RE: Harper Collins Study Bible

Vandergraaf, Chuck (
Sun, 31 Aug 1997 12:46:42 -0400

Tamera writes:

>Also, the professor claims the Bible is not the inspired word of God and is
>full of errors. He went on to give evidence of this, and that the
>"original" copies are not original and are full of errors themselves and do
not agree. Any ideas on this one?


Other respondents have already commented on the various Bible
translations, so I won't comment on the Harper Collins Study Bible (with
which I am not familiar) other than this:

Since the various books of the Bible were written in ancient languages
and some of the words they used are unknown to us (for example, nobody
seems to be sure what the "gopher wood" was that Noah used to build the
Ark) translators have had to "guess" at the proper meaning. The reason
we have so many translations is that all translators come with their own
intellectual, credal, and cultural baggage. Any translation should be
considered in this light. If, as one correspondent suggests, the NRSV
is, "as far as possible, a word-for-word translation rather than a
paraphrase like the NIV," it should be quite useful as a study Bible,
especially in a comparison with other versions.
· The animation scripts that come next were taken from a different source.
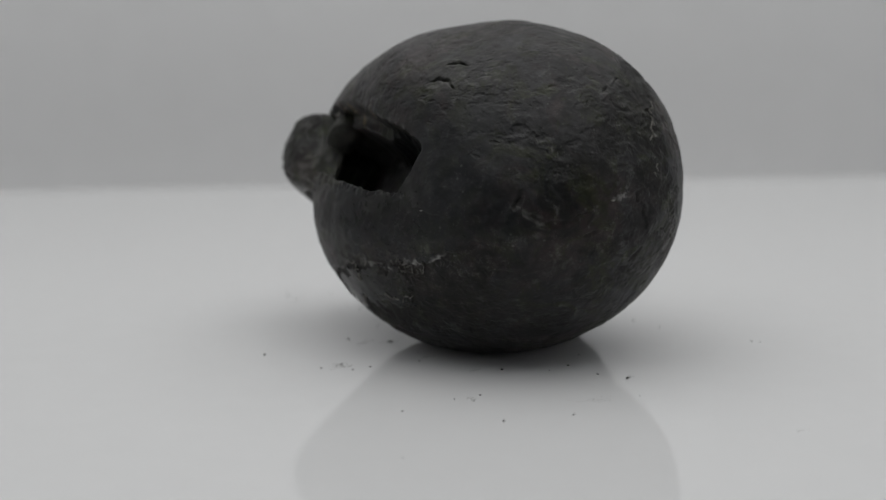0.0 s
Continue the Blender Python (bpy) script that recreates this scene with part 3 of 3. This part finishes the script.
def vein(line, parent, seed):
    """A thin pale vein that lies in the surface."""
    rnd = random.Random(seed)
    pts = []
    for a, b in zip(line, line[1:]):
        for k in range(7):
            t = k / 7
            pts.append((a[0] + (b[0] - a[0]) * t + rnd.uniform(-0.8, 0.8), a[1] + (b[1] - a[1]) * t + rnd.uniform(-1.3, 1.3)))
    bm = bmesh.new()
    prev = None
    for i, h in enumerate(pts):
        d = heading(*h)
        c = Vector(CORE + d * (swell_radius(d[None])[0] + 0.00006))
        w = (0.00018 if seed < 1 else 0.00010) + 0.00014 * rnd.random() * math.sin(math.pi * (i + 0.5) / len(pts))
        side = Vector(d).cross(Vector(heading(*pts[(i + 1) % len(pts)])) - Vector(d)).normalized() if i < len(pts) - 1 else side
        ring = [bm.verts.new(c + side * w * x + Vector(d) * z) for x, z in ((-1, -0.0003), (-0.6, 0.00003), (0.6, 0.00003), (1, -0.0003))]
        if prev and rnd.random() < (0.9 if seed < 1 else 0.62):
            for j in range(3):
                bm.faces.new((prev[j], ring[j], ring[j + 1], prev[j + 1]))
        prev = ring
    return part("calcite_vein", bm, M_VEIN, parent, "thin pale mineral vein")


def fossil():
    root = new("ammonite_fossil")
    nodule(root)
    ribbed_whorl(root)
    at = from_coil(np.array([36.5]), np.array([0.0050]), np.array([0.0233]))[0]
    out = Vector(from_coil(np.array([14.0]), np.array([0.006]), np.array([1.0]))[0] - COIL_C).normalized()
    up = (Vector(COIL_N) - Vector(COIL_N).dot(out) * out).normalized()
    side = up.cross(out)
    bm = bmesh.new()
    rim = ((-0.95, 0.55), (-0.45, 1.0), (0.35, 0.95), (0.95, 0.6), (1.0, 0.05), (0.7, -0.65), (0.15, -1.05), (-0.5, -0.9), (-0.95, -0.2))
    rings = []
    for depth, k in ((-0.0065, 0.9), (-0.0006, 1.0), (0.0004, 0.93), (0.0008, 0.6)):
        ring = []
        for i, (x, y) in enumerate(rim):
            w = k * (1 + 0.08 * math.sin(i * 2.3 + depth * 2000))
            ring.append(bm.verts.new(Vector(at) + side * (0.0047 * x * w) + up * (0.0046 * y * w) + out * (0.0007 + depth + 0.0003 * math.sin(i * 1.7))))
        rings.append(ring)
    for a, b in zip(rings, rings[1:]):
        for i in range(len(rim)):
            bm.faces.new((a[i], a[(i + 1) % len(rim)], b[(i + 1) % len(rim)], b[i]))
    bm.faces.new(rings[-1])
    bm.faces.new(rings[0][::-1])
    bmesh.ops.subdivide_edges(bm, edges=bm.edges[:], cuts=2, use_grid_fill=True, smooth=0.3)
    for q in bm.verts:
        q.co += 0.00016 * noise.noise_vector(q.co * 900) + 0.00035 * noise.noise_vector(q.co * 330)
    bmesh.ops.recalc_face_normals(bm, faces=bm.faces)
    for f in bm.faces:
        f.smooth = True
    part("stone_chip", bm, M_CHIP, root, "small grey stone chip wedged in the gap")
    for i in range(4):
        spot = Vector(at) - side * (0.0026 - 0.0007 * i) + up * (0.0038 - 0.0006 * (i % 2)) + out * 0.0019
        pebble("calcite_fleck", spot, up + 0.4 * side, (0.00042, 0.00080), M_CALCITE, root, 40 + i, "pale mineral blade on the chip", 2.6)
    for i, h in enumerate(FLECKS):
        d = heading(*h)
        at = CORE + d * (swell_radius(d[None])[0] + 0.0001)
        k = (0.00016 + 0.00014 * ((i * 37) % 10) / 10) * (2.2 if i == 3 else 1.0)
        pebble("calcite_fleck", at, d, (k, k * 2.6), M_RUST if i in (4, 5) else M_CALCITE, root, i, "tiny pale mineral fleck", 0.5)
    for i, line in enumerate(VEINS):
        vein(line, root, i)
    return tagged(root, "dark grey ammonite fossil in a cracked stone nodule", "fossil")


FOSSIL = fossil()

# ---- crumbs and dust on the plate ----
def crumb(i, x, y, size):
    rnd = random.Random(100 + i)
    k = size / 2000
    bm = bmesh.new()
    bmesh.ops.create_icosphere(bm, subdivisions=2, radius=1)
    lo = 9.0
    long = 1.0 if i == 13 else rnd.uniform(0.9, 1.1)
    thin = 0.5 if i == 13 else rnd.uniform(0.45, 0.8)
    for q in bm.verts:
        w = 1 + 0.35 * noise.noise(q.co * 1.6 + Vector((i * 3.7, 0, 0)))
        q.co = Vector((q.co.x * k * long * w, q.co.y * k * thin * w, q.co.z * k * thin * 0.7 * w))
        lo = min(lo, q.co.z)
    for q in bm.verts:
        q.co.z -= lo
    ob = part("stone_crumb", bm, M_CRUMB)
    return tagged(ob, "tiny dark crumb of stone lying on the plate", "crumb", "crumbs round the fossil"), x / 1000, y / 1000, 99.4 if i == 13 else rnd.uniform(0, 180)


CRUMB_THINGS = [crumb(i, *row) for i, row in enumerate(CRUMBS)]


def dust():
    """Specks too fine to count, in smears where the fossil was set down."""
    rnd = random.Random(7)
    verts, faces = [], []
    for cx, cy, spread in DUST:
        way = rnd.uniform(0, math.pi)
        for _ in range(44 if spread > 2 else 10):
            a, b = rnd.gauss(0, spread * 0.34), rnd.gauss(0, spread * 0.13)
            x, y = (cx + a * math.cos(way) - b * math.sin(way)) / 1000, (cy + a * math.sin(way) + b * math.cos(way)) / 1000
            k = rnd.uniform(0.03, 0.15) / 1000
            n = len(verts)
            verts += [(x - k, y - k * 0.6, 0), (x + k * 0.8, y - k, 0), (x + k, y + k, 0), (x - k * 0.7, y + k * 0.8, 0), (x, y, k * 0.8)]
            faces += [(n, n + 1, n + 4), (n + 1, n + 2, n + 4), (n + 2, n + 3, n + 4), (n + 3, n, n + 4)]
    ob = sheet("stone_dust", np.array(verts), faces, M_DUST, None, "", False)
    return tagged(ob, "faint smears of grey stone dust on the plate", "dust", kind="stuff")


DUST_THING = dust()


# ---- what moves ----
def motions():
    times = [k * 1.0 for k in range(33)]
    for ob in (PLATE, FOSSIL, DUST_THING):
        walk(ob, [(t, pose(0, 0, 0, 0, 0, -TURN * t)) for t in times])
    for ob, x, y, a in CRUMB_THINGS:
        walk(ob, [(t, pose(0, 0, 0, 0, 0, -TURN * t) @ pose(x, y, 0.0, 0, 0, a)) for t in times])


motions()
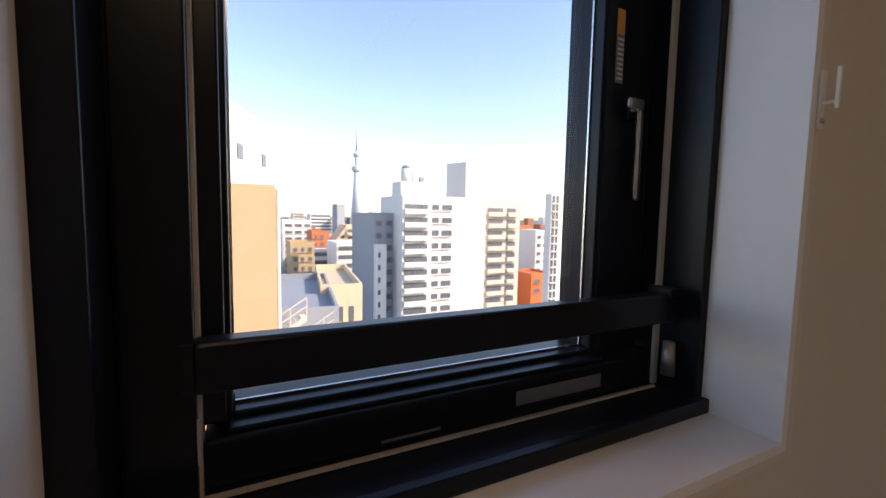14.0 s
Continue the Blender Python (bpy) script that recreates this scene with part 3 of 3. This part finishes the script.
building("tower_block", 100.5, 160, 16.5, 12, 24.0, "plain tall slab block with a shaded side", W_WHITE, 18, 3.0, 0)
building("apartment_building", 34.6, 96, 5.4, 20, 1.0, "blue-grey stepped apartment block", W_GREY, 0, 3.0, 12, (("window", 0.6, 2.0), ("window", 3.2, 4.6)))
building("apartment_building", 33.2, 94, 2.6, 1.8, -6.5, "pale grey lower block beside the stepped one", W_WHITE, 0, 3.0, 8, (("window", 0.5, 1.1),))
tan = building("apartment_building", 50.5, 170, 14, 14, -4.0, "tan apartment block with a sloping shoulder", W_CREAM, 0, 2.9, 10,
               (("balcony", 0.4, 3.2), ("balcony", 3.8, 6.6), ("window", 8.0, 9.6), ("window", 10.6, 13.0)), ((8, 13, 3, 8, 2.0),))
b = bmesh.new()
lean = [[b.verts.new((x, y, z)) for x, z in ((36.5, GZ + 0.01), (43.499, GZ + 0.01), (43.499, -4.0), (36.5, -13.5))] for y in (170.3, 183.0)]
b.faces.new(lean[0]), b.faces.new(lean[1][::-1])
for i in range(4):
    b.faces.new((lean[0][i], lean[0][(i + 1) % 4], lean[1][(i + 1) % 4], lean[1][i]))
part("sloping_shoulder", b, W_CREAM, tan)
for k in range(6):
    part("window", block(41.2 - 0.5 * k, 42.9, 170.2, 170.298, -9.0 - 2.9 * k, -7.7 - 2.9 * k), WINDARK, tan)
building("apartment_building", 32.5, 166, 6.5, 12, -6.2, "brick-red apartment block with small windows", W_BRICK, 0, 2.9, 9, (("window", 0.8, 2.0), ("window", 3.0, 4.4)))
building("apartment_building", 27.0, 190, 12, 10, -2.5, "white apartment block with window bands on the skyline", W_WHITE, 0, 2.9, 8, (("window", 1, 4), ("window", 5, 8), ("window", 9, 11.4)))
building("apartment_building", 20.5, 130, 7, 10, -8.0, "tan brick apartment block with small windows", W_ORANGE, 0, 2.9, 8, (("window", 0.8, 2.0), ("window", 3.0, 4.0), ("window", 5, 6.2)))
building("office_tower", 79.0, 330, 7, 7, 8.0, "slim blue-grey office tower on the skyline", W_GREY, 20, 3.0, 0)
building("office_building", 91.5, 104, 9.5, 12, -17.5, "low orange-red office building with window bands", W_ORANGERED, 0, 3.0, 2, (("window", 1, 3.5), ("window", 5, 8.5)))
building("apartment_building", 104, 118, 9, 10, -4.0, "white apartment block behind the orange-red roof", W_WHITE, 0, 3.0, 6, (("window", 0.6, 2.4), ("window", 3.6, 5.4), ("window", 6.4, 8.2)))
building("apartment_building", 118, 150, 12, 10, -3.0, "brick-red apartment block with window rows", W_BRICK, 0, 3.0, 7, (("window", 1, 4), ("window", 5, 8), ("window", 9, 11)))
building("office_building", 59.8, 60, 10, 1.6, 5.1, "white tiled office block with window bands", W_WHITE, 0, 1.5, 18, tuple(("window", 0.3 + i * 0.9, 0.9 + i * 0.9) for i in range(2)))
# near neighbour with the tan lower wall
building("neighbour_house", 0.65, 14, 4.2, 6, 1.5, "tan rendered lower house beside a white stair tower", W_ORANGE, 0)
building("neighbour_tower", -2.6, 21, 8.6, 7.0, 5.3, "white rendered stair tower with small square windows", W_WHITE, -21, 2.4, 1, (("side", 1.0, 1.6), ("side", 4.3, 4.9)))
pipes = thing("drain_pipe", 2.82, 14.4, GZ, "two slim tan drain pipes on the house corner", "pipe")
for px, py in ((2.86, 14.25), (2.86, 14.75)):
    part("pipe", rod(bmesh.new(), (px, py, GZ + 0.01), (px, py, 2.0), 0.06, seg=8), W_BEIGE, pipes, "", True)
building("low_building", 5.2, 27, 5.0, 16, -5.4, "grey flat-roofed building with an outside stair", W_GREY, -8, 3.0, 3, (("window", 3.2, 3.7), ("window", 4.1, 4.6)))
building("low_building", 9.6, 34, 3.4, 14, -5.2, "tan low block with narrow windows", W_CREAM, -8, 3.0, 3, (("window", 0.6, 1.0), ("window", 1.4, 1.8), ("window", 2.3, 2.7)))


def stair(x0, y0, z0, steps, label):
    t = thing("outside_stair", x0, y0, z0, label, "stair")
    rail = bmesh.new()
    for i in range(steps):
        part("step", block(x0 + i * 0.3, x0 + i * 0.3 + 0.29, y0, y0 + 1.0, z0 + i * 0.19, z0 + i * 0.19 + 0.06), W_BEIGE, t)
    for h in (0.55, 1.05):
        rod(rail, (x0, y0, z0 + h), (x0 + steps * 0.3, y0, z0 + steps * 0.19 + h), 0.035, seg=8)
    for i in range(0, steps + 1, 3):
        rod(rail, (x0 + i * 0.3, y0, z0 + i * 0.19), (x0 + i * 0.3, y0, z0 + i * 0.19 + 1.05), 0.03, seg=8)
    part("railing", rail, W_BEIGE, t)
    part("stringer", bar_slope(x0, y0, z0, steps), W_BEIGE, t)
    return t


def bar_slope(x0, y0, z0, steps):
    bm = bmesh.new()
    e = (x0 + steps * 0.3, z0 + steps * 0.19)
    lo = [bm.verts.new((x, y, z)) for y in (y0 - 0.06, y0 - 0.02) for x, z in ((x0, z0 - 0.3), (e[0], e[1] - 0.3), (e[0], e[1] + 0.05), (x0, z0 + 0.05))]
    bm.faces.new(lo[:4]), bm.faces.new(lo[4:][::-1])
    for i in range(4):
        bm.faces.new((lo[i], lo[(i + 1) % 4], lo[4 + (i + 1) % 4], lo[4 + i]))
    return bm


stair(2.9, 25.6, -8.6, 14, "tan outside stair with railings over the grey roof")
stair(2.6, 24.4, -6.4, 9, "tan outside stair with railings over the grey roof")

# broadcast tower on the skyline
TX, TY = 411.0, 1500.0
tw = thing("broadcast_tower", TX, TY, GZ, "slim pale lattice broadcast tower on the skyline", "tower")
b = bmesh.new()
rod(b, (TX, TY, GZ + 0.01), (TX, TY, 150), 24, 11, 12)
part("shaft", b, TOWER, tw, "", True)
part("deck", turned(bmesh.new(), (TX, TY, 176), [(11, 0), (20, 8), (18, 20), (11, 26)], 16), TOWER, tw, "", True)
part("deck", turned(bmesh.new(), (TX, TY, 222), [(9, 0), (15, 5), (13, 14), (8, 18)], 16), TOWER, tw, "", True)
part("mast", rod(bmesh.new(), (TX, TY, 149), (TX, TY, 225), 9.5, 8, 12), TOWER, tw, "", True)
part("antenna", rod(bmesh.new(), (TX, TY, 224), (TX, TY, 300), 5.5, 3, 8), TOWER, tw, "", True)

# farther city, too small to tell apart
rng = random.Random(7)
for mat, seed in ((W_WHITE, 1), (W_BEIGE, 2), (W_GREY, 3), (W_BRICK, 4)):
    bm, wm = bmesh.new(), bmesh.new()
    for i in range(90 if seed < 3 else 30):
        y = rng.uniform(120, 900)
        x = rng.uniform(-0.1, 1.1) * y
        w, d = rng.uniform(8, 20), rng.uniform(8, 20)
        top = rng.uniform(-26, -8) + (y > 300) * rng.uniform(0, 14)
        box(bm, x, x + w, y, y + d, GZ, top)
        for k in range(5):
            box(wm, x + 0.6, x + w - 0.6, y - 0.2, y - 0.02, top - 2.6 - 3 * k, top - 1.2 - 3 * k)
    tagged(part("distant_buildings", bm, mat), "hazy distant city blocks", "buildings", kind="stuff")
    tagged(part("distant_windows", wm, WINDARK), "window bands of distant city blocks", "windows", kind="stuff")

# west side: balcony flats, blue sheet roof and far blocks
flats = building("apartment_building", -16.4, 30.4, 8, 9, 6.5, "pale grey balcony apartment block beyond the fence", CONCRETE, 31, 3.05, 8, (("balcony", 0.4, 3.6), ("balcony", 4.4, 7.6)))
part("eaves", local(block(-4.8, 4.8, -1.8, 9.6, 7.101, 7.35), pose(-16.4, 30.4, 0, 0, 0, 31)), W_GREY, flats)
roof = thing("blue_roofed_building", -17, 8, GZ, "low grey building with a bright blue sheet roof", "building")
part("wall", block(-17, -14.5, -20, 26, GZ + 0.01, -3.0), W_DARK, roof)
part("roof", block(-17.1, -14.4, -20.4, 26.4, -2.999, -2.88), BLUE_ROOF, roof)
terrace = thing("roof_terrace", -9, 5, GZ, "pale tiled roof terrace below the fence", "roof")
part("body", block(-14.3, -4.0, -20, 26, GZ + 0.01, -4.1), W_GREY, terrace)
for i in range(12):
    for j in range(6):
        part("paving_slab", block(-14.2 + j * 1.7, -12.54 + j * 1.7, -4 + i * 1.7, -2.34 + i * 1.7, -4.099, -4.04), CONCRETE, terrace)
bm, wm = bmesh.new(), bmesh.new()
for i in range(70):
    x = -rng.uniform(32, 260)
    y = rng.uniform(-0.4, 2.4) * -x * 0.8
    w, d = rng.uniform(6, 16), rng.uniform(6, 16)
    top = rng.uniform(-14, -1)
    box(bm, x - d, x, y, y + w, GZ, top)
    for k in range(4):
        box(wm, x + 0.02, x + 0.2, y + 0.6, y + w - 0.6, top - 2.6 - 3 * k, top - 1.2 - 3 * k)
tagged(part("distant_buildings", bm, W_WHITE), "pale distant city blocks", "buildings", kind="stuff")
tagged(part("distant_windows", wm, W_GREY), "window bands of distant city blocks", "windows", kind="stuff")

# ---- pieces: tiles of the outer return, floorboards ----
part("cable_clip", block(-0.318, -0.306, RETURN - 0.010, RETURN - 0.0040, 0.93, 0.955, bevel=0.001), DARK, ret)
for r in range(24):
    z = 0.20 + r * 0.098
    for x0, x1 in ((-0.3595, -0.2995), (-0.2975, -0.2370)):
        part("tile", block(x0, x1, RETURN - 0.0035, RETURN - 0.0002, z, z + 0.0955), TILE, ret)

PW, PL = 0.1288, 1.818
known = {-1: 1.609, 0: 1.044, 2: 0.825, 3: 0.30, 5: 1.638, 6: 1.332}
k = -8
while True:
    y1 = -0.945 - k * PW
    y0 = y1 - PW
    if y1 < -5.25:
        break
    if y0 < 0.0:
        at = known.get(k, rng.uniform(0, PL))
        x = at - 2 * PL
        while x < 3.2:
            x0, x1 = max(x, 0.001), min(x + PL, 3.199)
            if x1 - x0 > 0.02:
                b = block(x0 + 0.0009, x1 - 0.0009, max(y0, -5.29) + 0.0006, min(y1, -0.001) - 0.0006, -0.0024, 0.0, bevel=0)
                part("plank", b, FLOOR, floor)
            x += PL
    k += 1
What bothers me much more than the selection of a Bible translation is
the comment about the professor. I wonder, Tamera, if you haven't made
a mistake in taking this course. I know I'm a bit out on a limb here,
because none of the other correspondents have mentioned this.

If you are a Christian (and I assume you are, otherwise you would not be
asking the question), you are basically seeking advice (by taking this
course) from either a non-Christian or at least a skeptic.

Is this not the same as, for example, a vegetarian asking for advice on
nutrition from the American Cattle Association, the Pork Producers of
Canada (I'm just guessing at these organizations, but you get the
point), of asking the advocates of wind and solar power for the merits
on nuclear power, or asking Jesse Helms about the status of the economy
in Cuba?

I believe that we can study the Bible at a number of different levels.
We can study it as a history book, as a set of books describing the
culture of the Jewish people, as a book with a lot of good ideas that
are worth following, or as the Word of God. If we consider the Bible to
be the Word of God, we take it to be the only source of information for
our redemption. That's the bottom line: the information in the Bible is
sufficient for our salvation, it is sufficient to tell us, and the world
at large that 1) we were conceived in sin and destined for eternal
death, 2) Christ, as the Son of God and one member of the Trinity, came
to earth and died for our sins and 3) we can have eternal life by
believing in Him, believing that He died for our sins.

Once we get outside this central message, we may quibble about the
actual words that Jesus supposedly spoke, the sequence of the miracles
that he performed, the location of the Sea of Reeds that Moses and the
Israelites crossed, etc. But to me, these are not as important as the
central message.

Comments are often made about discrepancies between the four gospels.
Imagine if they had been identical! Critics would have argued that they
simply copied from each other or were in collusion. I can see at least
two reasons for these discrepancies (there are probably more, but I'm
writing this as I think):

In the first place, the Bible deals with topics that we, humans, cannot
fathom or express in words. Revelations is a good example; how can
anyone describe heaven? John tried but even if he could have used the
proper words, would we have understood them? Think back of the "gopher
wood." For John to explain heaven would be something like you traveling
back into time and trying to explain television or telephones. Not only
would you have to use terms, such as transistor, capacitor, electron
beam, etc. that were not familiar to people in the 1600's, but you would
have great difficulty describing a television screen. Another example
that comes to mind is the story about the five Indian (East Indians) who
came across an elephant. One touched the trunk, another the tusks,
another the legs, etc. When they cam back to their village, they each
explained the beast that they had come across as "like a tree," "like a
snake," "like a hard stick," etc.

The other reason for the discrepancies is that people remember different
things about an event. Imagine that you send a Sunday School class to a
county fair and then have them tell you about it. You'll get as many
different stories as there were kids.

The main thing to remember is that God inspired the authors to tell us
about God's greatness and His plan for our salvation, that Jesus came to
earth and died for our sins, and that the Holy Spirit has been sent to
help us. God did not dictate the words; he used humans to get the point
across. We can either see this big picture, or we can nit-pick the
Bible and find all sorts of discrepancies that blind us towards the

I would use the above paragraph to "test" your professor: is his aim to
bring you closer to Christ, or is he trying to throw up roadblocks that
keep you from Him? If it is the former, you're in the right class, if
not, keep in mind that you (or your benefactor, parent, or whoever) is
paying him! Make sure you get your money's worth!

Hope I've been of some help.

Chuck Vandergraaf
Pinawa, MB Canada

To all members of the ASA discussion group:

Now that students are returning to campuses all over North America, we
should remember them in our prayers. Especially students that will be
attending secular institutions need our prayer support to help them
weather the challenges to their faith.